Bay St. Louis, Mississippi police chief Mike DeNardo killed himself moments after he was suspended for selling city-owned guns, officials said Friday. DeNardo shot himself with a shotgun retrieved from the trunk of his car in the parking lot of police headquarters Thursday. City officials had reportedly just informed him of the investigation and ordered him to hand over his government-issued equipment. DeNardo illegally sold at least one city-owned rifle and possibly other police department weapons.
“The gun supposedly in question was a police weapon, a police rifle, which is not some kind of rogue, illegal assault rifle. I never used the word ‘assault rifle,’ but I suppose a police rifle would be an assault rifle,” Hancock County Chief Deputy Don Bass told the Sun Herald of Biloxi.

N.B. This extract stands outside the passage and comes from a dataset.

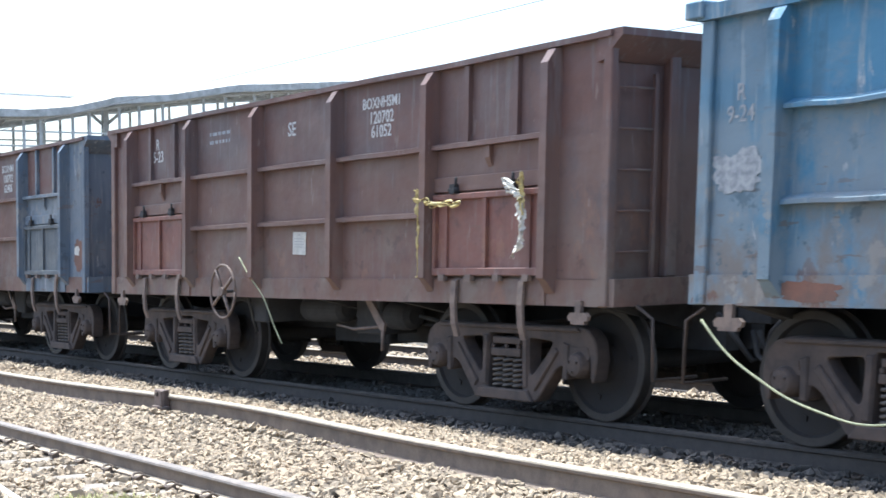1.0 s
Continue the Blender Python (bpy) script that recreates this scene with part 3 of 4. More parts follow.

Federal investigators had reportedly received a tip only a day or two before DeNardo’s death, but had yet to open a formal probe into the seventh-year chief.
“We had not approached him. We had not confronted him,” said ATF Gulfport field office resident agent in charge Jason Denham.

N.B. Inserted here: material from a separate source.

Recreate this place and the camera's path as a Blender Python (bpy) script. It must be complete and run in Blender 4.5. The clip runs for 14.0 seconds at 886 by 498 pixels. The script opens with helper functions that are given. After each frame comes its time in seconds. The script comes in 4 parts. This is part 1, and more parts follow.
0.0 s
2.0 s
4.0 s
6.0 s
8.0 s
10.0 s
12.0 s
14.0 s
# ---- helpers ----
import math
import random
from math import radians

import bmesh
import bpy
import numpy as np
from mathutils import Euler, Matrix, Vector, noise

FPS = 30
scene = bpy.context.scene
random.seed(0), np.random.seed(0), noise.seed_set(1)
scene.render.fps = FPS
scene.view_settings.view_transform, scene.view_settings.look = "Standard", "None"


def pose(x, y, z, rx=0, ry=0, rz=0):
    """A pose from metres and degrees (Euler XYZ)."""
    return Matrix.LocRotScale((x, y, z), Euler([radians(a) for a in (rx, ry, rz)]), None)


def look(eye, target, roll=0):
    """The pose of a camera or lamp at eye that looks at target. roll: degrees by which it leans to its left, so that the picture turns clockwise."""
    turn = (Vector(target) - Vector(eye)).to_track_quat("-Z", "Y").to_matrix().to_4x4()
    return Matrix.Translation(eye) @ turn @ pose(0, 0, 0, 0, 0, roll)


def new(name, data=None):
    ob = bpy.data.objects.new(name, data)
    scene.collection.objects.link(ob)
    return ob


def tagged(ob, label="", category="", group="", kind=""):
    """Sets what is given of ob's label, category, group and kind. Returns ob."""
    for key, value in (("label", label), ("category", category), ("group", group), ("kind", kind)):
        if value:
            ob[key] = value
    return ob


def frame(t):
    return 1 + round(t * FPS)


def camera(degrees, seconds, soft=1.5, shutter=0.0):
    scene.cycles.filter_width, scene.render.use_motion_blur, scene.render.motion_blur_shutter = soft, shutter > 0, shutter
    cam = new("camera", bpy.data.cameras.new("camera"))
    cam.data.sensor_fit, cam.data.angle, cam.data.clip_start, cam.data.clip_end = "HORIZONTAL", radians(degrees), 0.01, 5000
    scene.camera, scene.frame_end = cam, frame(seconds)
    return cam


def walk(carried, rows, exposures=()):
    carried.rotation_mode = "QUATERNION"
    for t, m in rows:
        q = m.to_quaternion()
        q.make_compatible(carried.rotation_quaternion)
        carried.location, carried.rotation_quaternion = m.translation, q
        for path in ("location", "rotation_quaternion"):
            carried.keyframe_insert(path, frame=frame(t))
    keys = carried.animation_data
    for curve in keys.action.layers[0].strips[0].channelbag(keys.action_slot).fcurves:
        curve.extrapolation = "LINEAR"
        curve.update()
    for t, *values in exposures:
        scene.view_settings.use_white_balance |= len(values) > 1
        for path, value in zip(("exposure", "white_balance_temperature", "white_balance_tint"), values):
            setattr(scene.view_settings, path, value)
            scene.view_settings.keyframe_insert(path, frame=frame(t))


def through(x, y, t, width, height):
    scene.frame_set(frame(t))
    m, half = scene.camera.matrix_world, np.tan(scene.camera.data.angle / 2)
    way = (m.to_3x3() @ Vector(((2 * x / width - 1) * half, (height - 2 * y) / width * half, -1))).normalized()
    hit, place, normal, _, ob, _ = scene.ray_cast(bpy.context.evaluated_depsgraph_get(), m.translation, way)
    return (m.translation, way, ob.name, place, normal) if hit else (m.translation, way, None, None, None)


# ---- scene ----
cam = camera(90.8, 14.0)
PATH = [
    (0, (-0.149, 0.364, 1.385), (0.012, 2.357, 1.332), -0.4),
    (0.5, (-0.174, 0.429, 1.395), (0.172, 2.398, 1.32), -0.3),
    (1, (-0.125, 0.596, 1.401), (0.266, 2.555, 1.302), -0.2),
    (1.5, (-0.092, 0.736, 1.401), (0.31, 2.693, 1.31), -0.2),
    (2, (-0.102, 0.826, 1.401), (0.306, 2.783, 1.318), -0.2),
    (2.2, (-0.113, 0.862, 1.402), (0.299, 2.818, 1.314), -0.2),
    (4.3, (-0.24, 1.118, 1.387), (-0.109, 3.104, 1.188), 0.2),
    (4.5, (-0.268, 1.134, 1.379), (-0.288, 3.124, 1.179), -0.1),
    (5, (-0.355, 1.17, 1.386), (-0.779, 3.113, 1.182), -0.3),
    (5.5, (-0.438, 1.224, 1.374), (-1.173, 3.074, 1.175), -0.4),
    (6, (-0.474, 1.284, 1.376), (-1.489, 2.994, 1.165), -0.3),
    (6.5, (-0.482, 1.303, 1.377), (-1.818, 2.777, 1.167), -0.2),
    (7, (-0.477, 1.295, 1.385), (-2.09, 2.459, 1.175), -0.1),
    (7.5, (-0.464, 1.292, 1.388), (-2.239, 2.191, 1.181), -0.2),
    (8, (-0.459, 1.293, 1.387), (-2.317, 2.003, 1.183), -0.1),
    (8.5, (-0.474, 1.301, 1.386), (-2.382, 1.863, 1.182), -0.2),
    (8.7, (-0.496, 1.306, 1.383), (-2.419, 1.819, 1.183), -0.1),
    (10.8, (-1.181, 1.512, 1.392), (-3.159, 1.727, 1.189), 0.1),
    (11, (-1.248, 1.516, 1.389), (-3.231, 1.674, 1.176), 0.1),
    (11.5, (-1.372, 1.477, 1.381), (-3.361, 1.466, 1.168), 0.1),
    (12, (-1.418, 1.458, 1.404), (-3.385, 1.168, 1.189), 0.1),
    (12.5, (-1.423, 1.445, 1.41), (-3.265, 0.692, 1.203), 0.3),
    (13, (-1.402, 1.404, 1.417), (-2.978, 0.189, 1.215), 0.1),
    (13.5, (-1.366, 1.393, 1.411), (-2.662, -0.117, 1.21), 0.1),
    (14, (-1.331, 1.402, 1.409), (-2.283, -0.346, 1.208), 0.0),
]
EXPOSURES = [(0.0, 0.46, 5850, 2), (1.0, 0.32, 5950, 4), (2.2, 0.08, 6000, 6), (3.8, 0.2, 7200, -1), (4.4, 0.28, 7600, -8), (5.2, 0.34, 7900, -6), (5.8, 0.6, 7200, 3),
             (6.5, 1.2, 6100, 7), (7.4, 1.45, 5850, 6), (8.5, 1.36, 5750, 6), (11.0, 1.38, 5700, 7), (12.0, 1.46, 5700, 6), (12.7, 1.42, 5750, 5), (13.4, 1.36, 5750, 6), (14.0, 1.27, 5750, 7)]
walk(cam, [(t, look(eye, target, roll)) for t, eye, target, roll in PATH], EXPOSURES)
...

DeNardo was also dealing with a recent personal loss, as he had reportedly traveled out of town for his mother’s funeral last week.
“We heard some word on the street of the gun thing, but nothing beyond that. We have not been apprised of anything else. We will deal with it when we know more,” Seal told the Sun Herald. “No way we could have known what was going on. We’re still trying to figure out what happened. We’re all grieving.”
DeNardo joined the touristy beach town’s department in 2004 after an 18-year tenure in Louisiana with the St. Tammany Parish Sheriff’s Office. His interim replacement will report to the local sheriff’s office.
Some are speculating whether the tragedy indicates the city-owned gun is just the tip of the iceberg.